Whether is there a bound of $\sigma^2$ such that $pe^t+qe^{-t}\leq e^{t^2\sigma^2/2}$? Given $0<p,q<1$, $p+q=1$ and $\forall t\in \mathbf{R} $, is there a lower bound of $\sigma^2=\sigma^2(p)$, such that
$$pe^t+qe^{-t}\leq \exp\left(\frac{\sigma^2}{2}t^2\right).$$
Thank you very much guys.
 A: If $p=q$, we have the inequality
$$
\frac12e^t+\frac12e^{-t}=\cosh t\le\exp(t^2/2)
$$
for all $t$.
If $p\neq q$, then no upper bound on $pe^t+qe^{-t}$ of the form $\exp(kt^2)$  can hold for all $t$. Intuitively, the reason is that $\exp(kt^2)$ has value $1$ and slope zero near $t=0$, while $pe^t+qe^{-t}$ has value $1$ and nonzero slope near $t=0$. So there will be a small region where $pe^t+qe^{-t}$ exceeds $\exp(kt^2)$.
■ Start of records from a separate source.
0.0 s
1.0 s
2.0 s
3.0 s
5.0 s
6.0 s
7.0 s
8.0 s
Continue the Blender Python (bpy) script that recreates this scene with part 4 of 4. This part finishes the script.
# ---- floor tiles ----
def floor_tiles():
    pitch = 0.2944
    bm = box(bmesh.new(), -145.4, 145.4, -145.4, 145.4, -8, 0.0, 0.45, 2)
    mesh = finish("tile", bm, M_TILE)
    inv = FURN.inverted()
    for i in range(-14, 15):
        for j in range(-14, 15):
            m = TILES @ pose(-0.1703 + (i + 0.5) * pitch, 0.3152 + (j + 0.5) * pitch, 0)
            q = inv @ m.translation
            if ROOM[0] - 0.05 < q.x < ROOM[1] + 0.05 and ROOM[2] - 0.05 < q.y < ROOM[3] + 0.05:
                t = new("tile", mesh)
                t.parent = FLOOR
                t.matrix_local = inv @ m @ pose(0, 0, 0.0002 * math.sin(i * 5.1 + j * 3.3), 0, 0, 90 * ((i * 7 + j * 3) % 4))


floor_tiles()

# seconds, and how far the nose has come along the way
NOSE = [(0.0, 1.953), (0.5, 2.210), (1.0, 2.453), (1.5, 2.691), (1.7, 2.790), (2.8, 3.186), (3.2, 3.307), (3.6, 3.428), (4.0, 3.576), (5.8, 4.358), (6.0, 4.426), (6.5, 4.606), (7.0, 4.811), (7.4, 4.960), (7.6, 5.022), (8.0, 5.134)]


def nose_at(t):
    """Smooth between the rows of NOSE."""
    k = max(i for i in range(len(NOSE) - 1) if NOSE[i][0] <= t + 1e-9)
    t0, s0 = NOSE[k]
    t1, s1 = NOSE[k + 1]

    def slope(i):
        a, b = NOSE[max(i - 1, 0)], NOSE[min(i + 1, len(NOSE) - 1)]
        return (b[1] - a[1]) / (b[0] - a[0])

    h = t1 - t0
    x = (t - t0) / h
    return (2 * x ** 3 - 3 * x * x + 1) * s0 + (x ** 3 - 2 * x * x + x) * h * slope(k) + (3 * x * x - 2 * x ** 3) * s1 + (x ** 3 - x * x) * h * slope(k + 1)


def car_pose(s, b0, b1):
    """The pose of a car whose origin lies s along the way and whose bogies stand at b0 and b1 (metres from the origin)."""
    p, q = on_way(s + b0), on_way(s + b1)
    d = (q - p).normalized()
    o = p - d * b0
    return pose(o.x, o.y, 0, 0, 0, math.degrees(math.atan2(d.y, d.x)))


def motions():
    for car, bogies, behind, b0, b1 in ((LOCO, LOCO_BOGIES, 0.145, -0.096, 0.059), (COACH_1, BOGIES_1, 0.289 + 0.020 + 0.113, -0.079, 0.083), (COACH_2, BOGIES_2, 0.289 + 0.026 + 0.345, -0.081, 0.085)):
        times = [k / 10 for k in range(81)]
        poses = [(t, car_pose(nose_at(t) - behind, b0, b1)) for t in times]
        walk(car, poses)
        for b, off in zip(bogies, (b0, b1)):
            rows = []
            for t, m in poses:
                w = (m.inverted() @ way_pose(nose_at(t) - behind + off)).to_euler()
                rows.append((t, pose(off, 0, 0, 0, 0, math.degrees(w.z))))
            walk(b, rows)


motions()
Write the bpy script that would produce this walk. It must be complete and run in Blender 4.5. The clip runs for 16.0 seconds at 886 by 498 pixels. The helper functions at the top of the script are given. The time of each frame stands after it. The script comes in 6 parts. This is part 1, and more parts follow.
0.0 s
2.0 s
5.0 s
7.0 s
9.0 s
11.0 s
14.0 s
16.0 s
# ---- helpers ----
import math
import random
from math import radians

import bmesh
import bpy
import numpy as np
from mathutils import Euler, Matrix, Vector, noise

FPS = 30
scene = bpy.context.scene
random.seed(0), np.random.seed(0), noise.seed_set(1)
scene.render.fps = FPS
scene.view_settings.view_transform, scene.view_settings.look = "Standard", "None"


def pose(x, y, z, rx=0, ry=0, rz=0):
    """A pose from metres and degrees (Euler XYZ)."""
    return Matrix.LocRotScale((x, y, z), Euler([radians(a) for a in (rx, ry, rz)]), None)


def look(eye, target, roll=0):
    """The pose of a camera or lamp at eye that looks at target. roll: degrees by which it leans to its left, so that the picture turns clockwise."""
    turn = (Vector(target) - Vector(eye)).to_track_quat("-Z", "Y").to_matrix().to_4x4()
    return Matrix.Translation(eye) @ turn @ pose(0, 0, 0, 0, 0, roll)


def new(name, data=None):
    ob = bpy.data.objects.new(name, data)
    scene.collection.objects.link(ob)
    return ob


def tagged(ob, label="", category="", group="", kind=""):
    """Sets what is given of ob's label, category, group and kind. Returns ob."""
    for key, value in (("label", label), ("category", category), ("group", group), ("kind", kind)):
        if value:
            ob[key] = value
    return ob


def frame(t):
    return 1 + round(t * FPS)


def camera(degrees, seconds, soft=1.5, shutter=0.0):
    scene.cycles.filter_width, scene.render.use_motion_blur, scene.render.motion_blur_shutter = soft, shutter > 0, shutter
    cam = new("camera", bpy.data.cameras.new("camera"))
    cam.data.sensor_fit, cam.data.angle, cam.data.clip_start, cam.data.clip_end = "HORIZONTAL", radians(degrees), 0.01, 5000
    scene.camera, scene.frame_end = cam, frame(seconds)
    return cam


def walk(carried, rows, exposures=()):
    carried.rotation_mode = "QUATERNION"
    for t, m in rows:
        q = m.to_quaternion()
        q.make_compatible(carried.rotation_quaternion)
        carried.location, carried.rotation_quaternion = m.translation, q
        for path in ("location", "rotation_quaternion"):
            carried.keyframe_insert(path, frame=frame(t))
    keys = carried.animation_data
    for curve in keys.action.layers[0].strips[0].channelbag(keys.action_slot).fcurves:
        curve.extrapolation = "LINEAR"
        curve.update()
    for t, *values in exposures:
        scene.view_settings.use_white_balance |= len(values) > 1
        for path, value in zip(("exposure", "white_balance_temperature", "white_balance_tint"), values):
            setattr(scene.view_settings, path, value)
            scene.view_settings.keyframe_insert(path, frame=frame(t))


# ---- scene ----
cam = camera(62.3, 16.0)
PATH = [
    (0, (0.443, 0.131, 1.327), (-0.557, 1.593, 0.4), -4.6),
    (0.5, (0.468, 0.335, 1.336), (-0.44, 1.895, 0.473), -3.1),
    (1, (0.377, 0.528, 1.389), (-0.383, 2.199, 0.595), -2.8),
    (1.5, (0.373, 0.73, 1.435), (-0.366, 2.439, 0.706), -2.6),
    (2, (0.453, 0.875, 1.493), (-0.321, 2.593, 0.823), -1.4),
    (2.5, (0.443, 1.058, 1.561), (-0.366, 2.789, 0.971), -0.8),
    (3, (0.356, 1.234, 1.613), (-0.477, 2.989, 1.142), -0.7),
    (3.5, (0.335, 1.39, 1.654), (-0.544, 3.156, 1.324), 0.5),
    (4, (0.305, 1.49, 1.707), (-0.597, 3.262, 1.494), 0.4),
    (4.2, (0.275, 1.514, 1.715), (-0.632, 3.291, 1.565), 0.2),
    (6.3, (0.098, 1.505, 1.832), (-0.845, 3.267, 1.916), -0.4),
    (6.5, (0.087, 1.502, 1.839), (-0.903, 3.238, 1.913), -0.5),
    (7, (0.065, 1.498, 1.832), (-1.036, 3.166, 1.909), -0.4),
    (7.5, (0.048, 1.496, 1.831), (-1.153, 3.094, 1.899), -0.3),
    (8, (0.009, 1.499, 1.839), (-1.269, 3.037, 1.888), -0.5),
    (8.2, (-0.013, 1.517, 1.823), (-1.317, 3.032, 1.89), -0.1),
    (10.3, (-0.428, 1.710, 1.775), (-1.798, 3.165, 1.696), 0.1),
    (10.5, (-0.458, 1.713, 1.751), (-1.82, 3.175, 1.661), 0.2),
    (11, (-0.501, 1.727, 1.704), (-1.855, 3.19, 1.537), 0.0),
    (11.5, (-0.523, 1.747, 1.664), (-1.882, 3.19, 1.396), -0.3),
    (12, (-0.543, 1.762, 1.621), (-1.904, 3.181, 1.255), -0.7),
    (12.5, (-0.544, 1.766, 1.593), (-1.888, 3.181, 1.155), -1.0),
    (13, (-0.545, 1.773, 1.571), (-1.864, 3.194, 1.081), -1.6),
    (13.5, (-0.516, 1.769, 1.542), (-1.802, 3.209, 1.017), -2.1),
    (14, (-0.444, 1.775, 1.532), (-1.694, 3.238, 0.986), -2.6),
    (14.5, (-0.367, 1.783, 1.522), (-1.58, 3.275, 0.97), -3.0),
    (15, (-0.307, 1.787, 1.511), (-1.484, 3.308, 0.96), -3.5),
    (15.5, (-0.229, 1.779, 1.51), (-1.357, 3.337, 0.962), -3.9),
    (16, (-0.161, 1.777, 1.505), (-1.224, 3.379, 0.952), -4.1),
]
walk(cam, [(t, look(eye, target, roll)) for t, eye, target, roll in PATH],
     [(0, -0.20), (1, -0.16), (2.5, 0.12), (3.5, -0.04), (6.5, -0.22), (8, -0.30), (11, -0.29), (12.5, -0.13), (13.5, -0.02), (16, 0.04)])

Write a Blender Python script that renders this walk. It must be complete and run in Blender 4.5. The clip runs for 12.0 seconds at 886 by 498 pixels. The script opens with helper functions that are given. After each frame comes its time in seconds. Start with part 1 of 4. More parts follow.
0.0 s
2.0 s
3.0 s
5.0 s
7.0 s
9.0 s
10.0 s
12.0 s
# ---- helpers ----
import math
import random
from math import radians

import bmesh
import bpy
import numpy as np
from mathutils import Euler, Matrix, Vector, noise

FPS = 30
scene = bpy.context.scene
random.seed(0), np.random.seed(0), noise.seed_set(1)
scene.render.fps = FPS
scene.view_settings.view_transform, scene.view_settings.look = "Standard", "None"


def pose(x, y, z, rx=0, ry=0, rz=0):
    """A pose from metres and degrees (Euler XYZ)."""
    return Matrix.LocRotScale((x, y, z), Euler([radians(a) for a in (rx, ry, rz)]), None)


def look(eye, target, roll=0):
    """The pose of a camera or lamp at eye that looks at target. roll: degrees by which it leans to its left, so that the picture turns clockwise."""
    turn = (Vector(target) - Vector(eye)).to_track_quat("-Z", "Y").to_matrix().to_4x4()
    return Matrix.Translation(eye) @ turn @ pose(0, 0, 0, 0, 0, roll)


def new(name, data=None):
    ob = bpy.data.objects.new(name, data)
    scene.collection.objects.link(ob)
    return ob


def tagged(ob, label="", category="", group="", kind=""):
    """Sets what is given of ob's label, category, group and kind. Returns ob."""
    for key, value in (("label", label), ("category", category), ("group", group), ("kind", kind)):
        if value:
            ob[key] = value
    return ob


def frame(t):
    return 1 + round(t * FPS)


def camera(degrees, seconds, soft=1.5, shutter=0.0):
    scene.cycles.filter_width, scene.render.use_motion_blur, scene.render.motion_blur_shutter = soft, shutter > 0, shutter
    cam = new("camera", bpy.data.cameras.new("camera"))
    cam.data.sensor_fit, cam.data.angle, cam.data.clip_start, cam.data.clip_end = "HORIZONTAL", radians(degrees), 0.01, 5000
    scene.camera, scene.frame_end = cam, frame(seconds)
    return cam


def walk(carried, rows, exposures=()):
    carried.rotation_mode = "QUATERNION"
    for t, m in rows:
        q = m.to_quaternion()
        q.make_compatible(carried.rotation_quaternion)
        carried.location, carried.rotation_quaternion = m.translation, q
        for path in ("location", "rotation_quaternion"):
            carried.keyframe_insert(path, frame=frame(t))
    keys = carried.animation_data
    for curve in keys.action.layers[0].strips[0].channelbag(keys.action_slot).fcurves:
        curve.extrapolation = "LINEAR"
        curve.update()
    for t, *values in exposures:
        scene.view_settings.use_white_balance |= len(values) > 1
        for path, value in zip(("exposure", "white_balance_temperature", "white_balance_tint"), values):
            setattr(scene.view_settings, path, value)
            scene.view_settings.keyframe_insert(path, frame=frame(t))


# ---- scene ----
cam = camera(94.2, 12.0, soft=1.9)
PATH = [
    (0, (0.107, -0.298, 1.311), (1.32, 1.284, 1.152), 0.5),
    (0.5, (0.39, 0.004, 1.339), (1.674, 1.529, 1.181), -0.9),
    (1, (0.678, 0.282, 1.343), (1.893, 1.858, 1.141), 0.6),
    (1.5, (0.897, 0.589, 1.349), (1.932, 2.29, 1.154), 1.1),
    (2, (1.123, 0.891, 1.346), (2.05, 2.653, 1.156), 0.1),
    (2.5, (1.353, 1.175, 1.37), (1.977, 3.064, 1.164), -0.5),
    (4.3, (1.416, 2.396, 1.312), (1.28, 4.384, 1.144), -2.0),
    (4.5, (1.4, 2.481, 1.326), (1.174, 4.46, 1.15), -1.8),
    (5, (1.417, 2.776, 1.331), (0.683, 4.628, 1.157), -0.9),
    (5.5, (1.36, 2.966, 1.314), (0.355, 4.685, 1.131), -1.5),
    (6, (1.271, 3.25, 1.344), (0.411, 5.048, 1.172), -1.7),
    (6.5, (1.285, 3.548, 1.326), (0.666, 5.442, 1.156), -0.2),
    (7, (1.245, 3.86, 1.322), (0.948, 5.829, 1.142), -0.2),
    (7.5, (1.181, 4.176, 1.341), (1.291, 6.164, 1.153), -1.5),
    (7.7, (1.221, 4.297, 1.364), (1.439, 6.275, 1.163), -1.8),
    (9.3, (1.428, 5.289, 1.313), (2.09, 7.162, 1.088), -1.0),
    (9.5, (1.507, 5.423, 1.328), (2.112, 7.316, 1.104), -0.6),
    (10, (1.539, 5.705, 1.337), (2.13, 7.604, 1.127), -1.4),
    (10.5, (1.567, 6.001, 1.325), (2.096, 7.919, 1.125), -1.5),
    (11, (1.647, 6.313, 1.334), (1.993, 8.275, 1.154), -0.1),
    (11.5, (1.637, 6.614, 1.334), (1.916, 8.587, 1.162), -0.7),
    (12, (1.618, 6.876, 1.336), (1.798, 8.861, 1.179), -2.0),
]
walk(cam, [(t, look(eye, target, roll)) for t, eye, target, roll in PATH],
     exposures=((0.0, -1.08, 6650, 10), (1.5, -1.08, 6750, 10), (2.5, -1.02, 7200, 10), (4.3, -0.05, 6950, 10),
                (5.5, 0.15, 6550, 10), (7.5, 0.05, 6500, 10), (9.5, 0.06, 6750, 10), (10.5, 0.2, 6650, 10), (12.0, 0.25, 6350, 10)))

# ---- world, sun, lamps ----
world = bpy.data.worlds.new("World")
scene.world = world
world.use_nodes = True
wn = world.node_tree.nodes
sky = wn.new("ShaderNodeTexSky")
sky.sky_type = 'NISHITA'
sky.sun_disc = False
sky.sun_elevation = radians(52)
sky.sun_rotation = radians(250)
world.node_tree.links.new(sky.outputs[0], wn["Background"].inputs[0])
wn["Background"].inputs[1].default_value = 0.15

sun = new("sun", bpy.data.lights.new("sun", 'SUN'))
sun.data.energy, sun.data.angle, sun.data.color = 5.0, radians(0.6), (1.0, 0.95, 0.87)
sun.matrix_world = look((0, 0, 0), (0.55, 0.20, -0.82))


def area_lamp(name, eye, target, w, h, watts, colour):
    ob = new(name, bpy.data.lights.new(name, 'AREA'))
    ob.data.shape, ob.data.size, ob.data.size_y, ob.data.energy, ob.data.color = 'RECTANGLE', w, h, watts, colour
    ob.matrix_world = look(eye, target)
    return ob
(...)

More rigorously, suppose $p>q$, and let $k>0$. We have for all $t$
$$
pe^t + qe^{-t}\ge p(1+t) + q(1-t)=1 + (p-q)t,\tag1
$$
using the inequality $e^x\ge 1+x$. If $t$ is positive and sufficiently small, we have
$$
1+(p-q)t> 1+2kt^2\tag2
$$
and
$$
1+2kt^2>\exp(kt^2).\tag3
$$
The inequality in (3) follows from $e^x< 1+2x$ for all small positive $x$. The case $p<q$ is handled similarly.
A: $pe^t+qe^{-t}$$\leq$$e^{\frac{\sigma^2}{2}t^2}$
Apply the following unequality for the left side: 
if $a\gt0$ and $b\gt0$ real numbers then $\sqrt[]{ab}\le$${a+b}\over2$,
$a=pe^t$  and $b=qe^{-t}$, 
$2\sqrt[]{(pe^tqe^{-t}}$)$\leq $$e^{\frac{\sigma^2}{2}t^2}$
We have 
$2\sqrt[]{p(1-p)}$$\leq$$e^{\frac{\sigma^2}{2}t^2}$, 
that is valid for all $\sigma$ and $t$ $\in \mathbf{R}$.